*Work required*: Without the pictures, repeat the listing character for character.

════════════════════

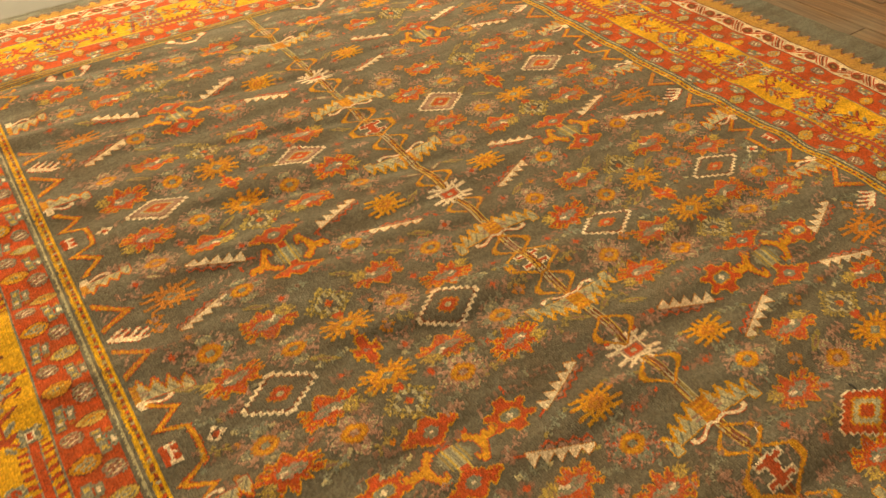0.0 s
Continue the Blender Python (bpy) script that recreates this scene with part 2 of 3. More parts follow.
def lay(x, y, lift=0.0):
    """From the rug's own plan to the world: its slight shear, its widening side, its ripples, and hems that settle on the planks."""
    x, y = np.asarray(x, float), np.asarray(y, float)
    grow = np.clip((y + 0.4) / 1.4, -0.6, 1.0)
    wide = np.clip((x - 0.6) / 0.6, 0, 1) * 0.030 * grow
    hem = np.clip((np.abs(x) - 1.70) / 0.25, 0, 1)
    wx = x + wide + hem * np.where(x > 0, 0.075 * np.clip(grow, 0, 1), 0.03)
    wy = y + 0.028 * x
    inward = np.clip(np.minimum(np.minimum(1.95 - np.abs(x), y + 1.43), 3.52 - y) / 0.75, 0, 1)
    return np.stack([wx, wy, ripple(wx, wy) * (0.25 + 0.75 * inward) - 0.016 * (1 - inward) ** 2 + lift], -1)


def sheet(name, x0, y0, x1, y1, mat, lift, step=0.012):
    nx, ny = max(1, math.ceil((x1 - x0) / step)), max(1, math.ceil((y1 - y0) / step))
    gx, gy = np.meshgrid(np.linspace(x0, x1, nx + 1), np.linspace(y0, y1, ny + 1))
    v = lay(gx, gy, lift).reshape(-1, 3)
    k = np.arange((nx + 1) * (ny + 1)).reshape(ny + 1, nx + 1)
    f = np.stack([k[:-1, :-1], k[:-1, 1:], k[1:, 1:], k[1:, :-1]], -1).reshape(-1, 4)
    return v, f


def band(name, inner, outer, mat, lift, label=""):
    """A frame-shaped strip between two rectangles (half width, near end, far end)."""
    (a, b, c), (d, e, f) = inner, outer
    vs, fs, n = [], [], 0
    for r in ((-d, e, d, b), (-d, c, d, f), (-d, b, -a, c), (a, b, d, c)):
        v, q = sheet(name, *r, mat, lift)
        vs.append(v)
        fs.append(q + n)
        n += len(v)
    return mesh_ob(name, np.concatenate(vs).tolist(), np.concatenate(fs).tolist(), [mat], rug, label=label)


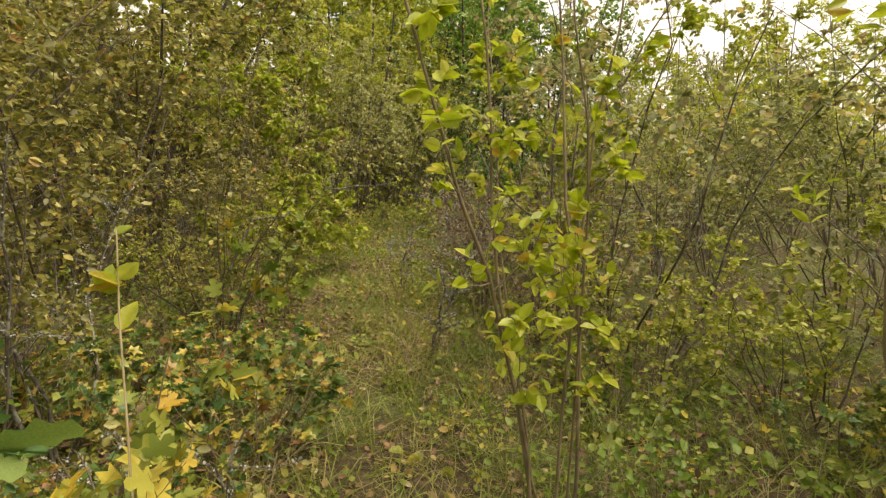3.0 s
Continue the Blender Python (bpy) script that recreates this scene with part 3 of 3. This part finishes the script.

════════════════════

*Answer to this task*:
0.0 s
Continue the Blender Python (bpy) script that recreates this scene with part 2 of 3. More parts follow.
def lay(x, y, lift=0.0):
    """From the rug's own plan to the world: its slight shear, its widening side, its ripples, and hems that settle on the planks."""
    x, y = np.asarray(x, float), np.asarray(y, float)
    grow = np.clip((y + 0.4) / 1.4, -0.6, 1.0)
    wide = np.clip((x - 0.6) / 0.6, 0, 1) * 0.030 * grow
    hem = np.clip((np.abs(x) - 1.70) / 0.25, 0, 1)
    wx = x + wide + hem * np.where(x > 0, 0.075 * np.clip(grow, 0, 1), 0.03)
    wy = y + 0.028 * x
    inward = np.clip(np.minimum(np.minimum(1.95 - np.abs(x), y + 1.43), 3.52 - y) / 0.75, 0, 1)
    return np.stack([wx, wy, ripple(wx, wy) * (0.25 + 0.75 * inward) - 0.016 * (1 - inward) ** 2 + lift], -1)


def sheet(name, x0, y0, x1, y1, mat, lift, step=0.012):
    nx, ny = max(1, math.ceil((x1 - x0) / step)), max(1, math.ceil((y1 - y0) / step))
    gx, gy = np.meshgrid(np.linspace(x0, x1, nx + 1), np.linspace(y0, y1, ny + 1))
    v = lay(gx, gy, lift).reshape(-1, 3)
    k = np.arange((nx + 1) * (ny + 1)).reshape(ny + 1, nx + 1)
    f = np.stack([k[:-1, :-1], k[:-1, 1:], k[1:, 1:], k[1:, :-1]], -1).reshape(-1, 4)
    return v, f


def band(name, inner, outer, mat, lift, label=""):
    """A frame-shaped strip between two rectangles (half width, near end, far end)."""
    (a, b, c), (d, e, f) = inner, outer
    vs, fs, n = [], [], 0
    for r in ((-d, e, d, b), (-d, c, d, f), (-d, b, -a, c), (a, b, d, c)):
        v, q = sheet(name, *r, mat, lift)
        vs.append(v)
        fs.append(q + n)
        n += len(v)
    return mesh_ob(name, np.concatenate(vs).tolist(), np.concatenate(fs).tolist(), [mat], rug, label=label)


3.0 s
Continue the Blender Python (bpy) script that recreates this scene with part 3 of 3. This part finishes the script.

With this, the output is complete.